Given task – Restate the data exactly as given and keep the pictures out.

————————

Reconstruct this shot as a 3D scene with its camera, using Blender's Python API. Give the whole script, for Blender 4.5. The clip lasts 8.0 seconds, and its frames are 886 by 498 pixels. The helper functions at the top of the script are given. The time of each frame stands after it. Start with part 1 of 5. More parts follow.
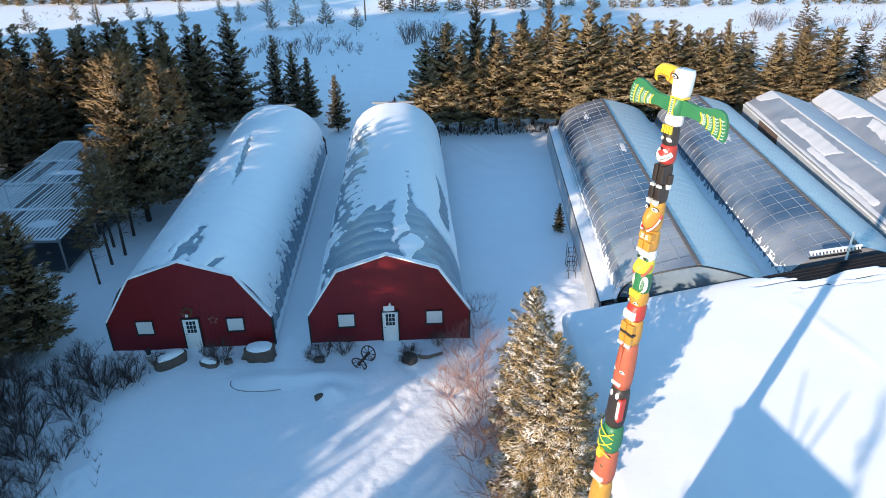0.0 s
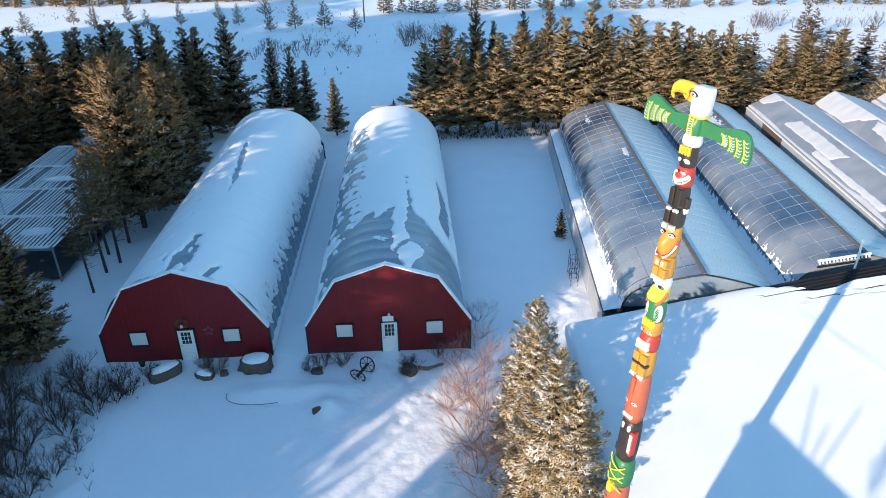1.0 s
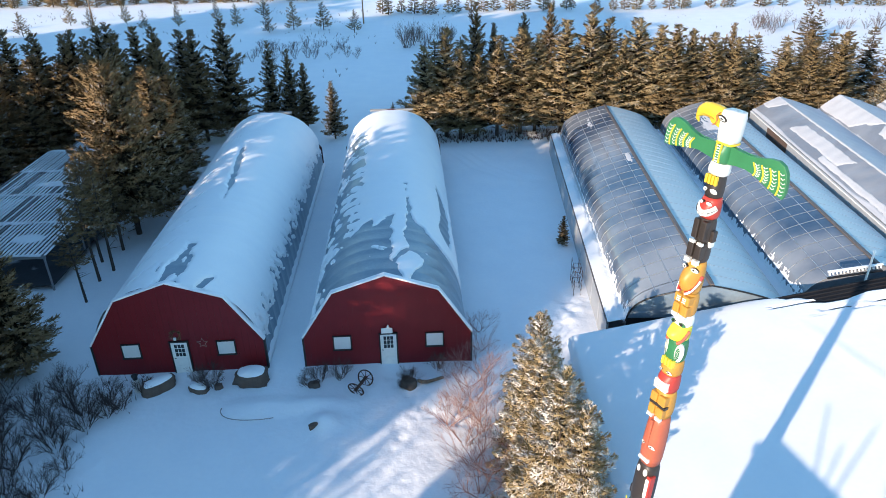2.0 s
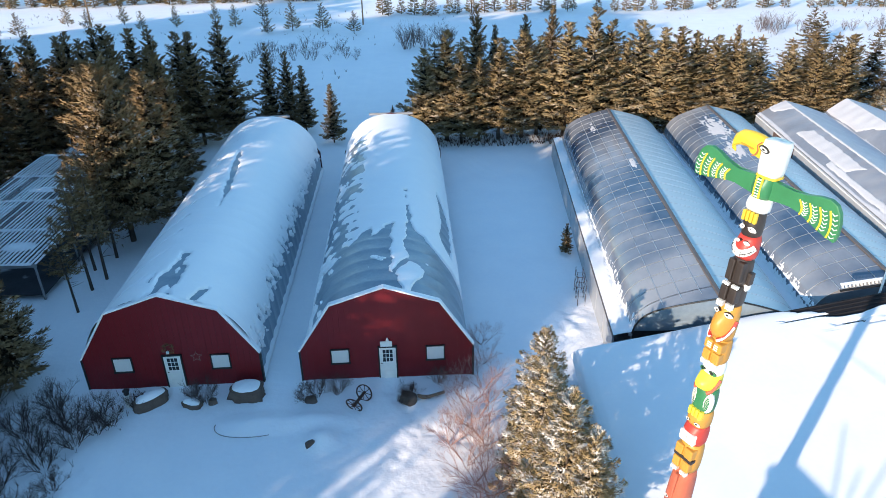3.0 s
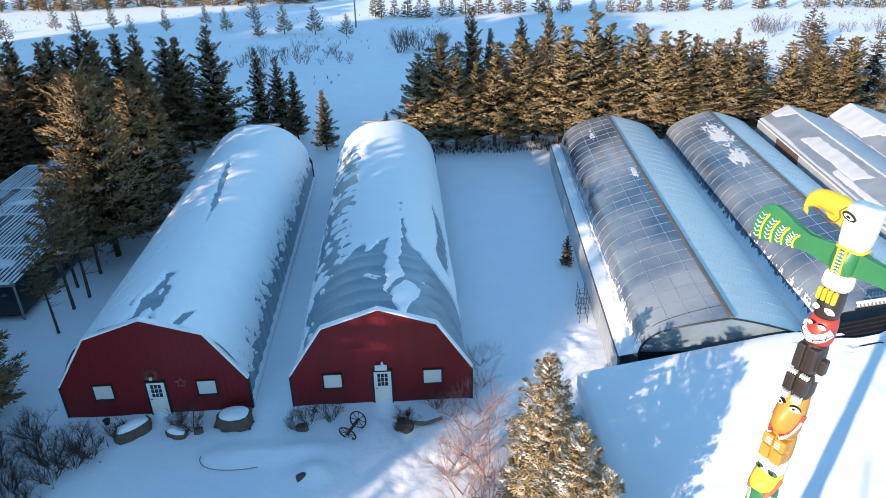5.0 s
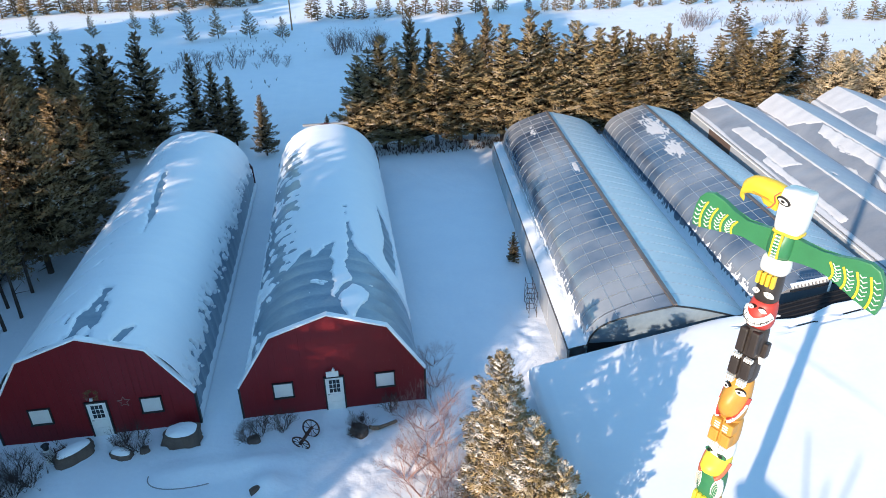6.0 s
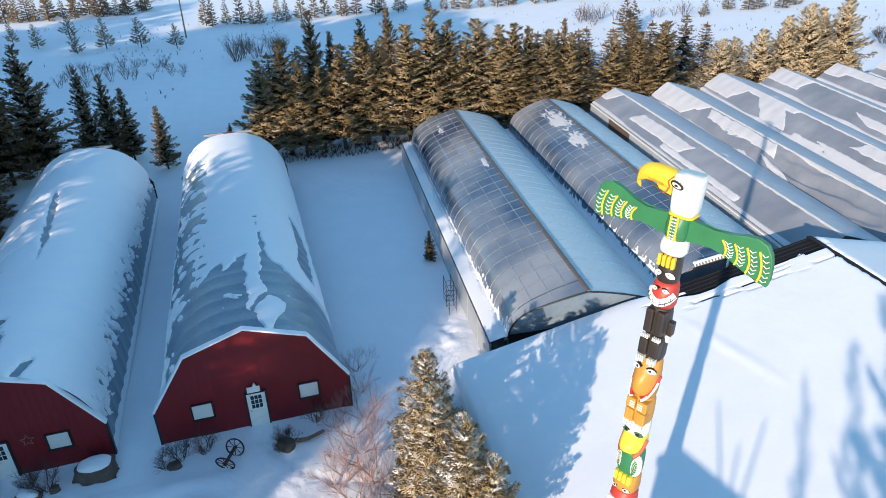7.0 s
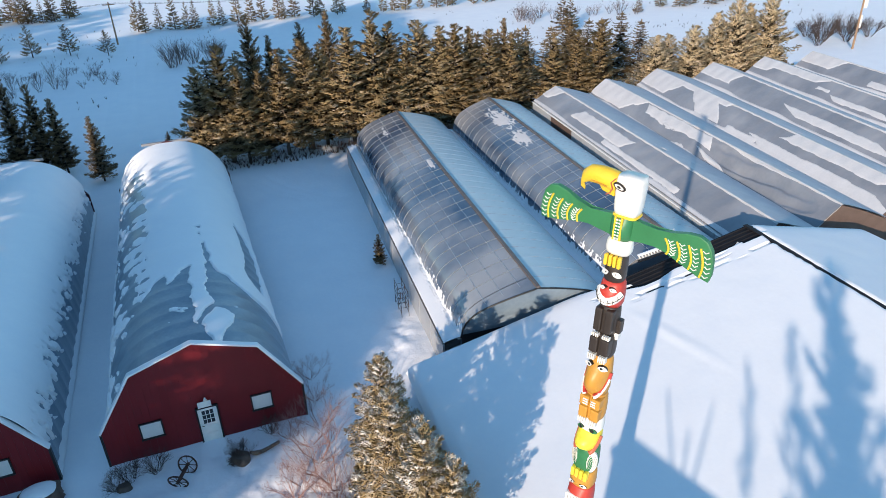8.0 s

————————

Answer to this task –
Reconstruct this shot as a 3D scene with its camera, using Blender's Python API. Give the whole script, for Blender 4.5. The clip lasts 8.0 seconds, and its frames are 886 by 498 pixels. The helper functions at the top of the script are given. The time of each frame stands after it. Start with part 1 of 5. More parts follow.
0.0 s
1.0 s
2.0 s
3.0 s
5.0 s
6.0 s
7.0 s
8.0 s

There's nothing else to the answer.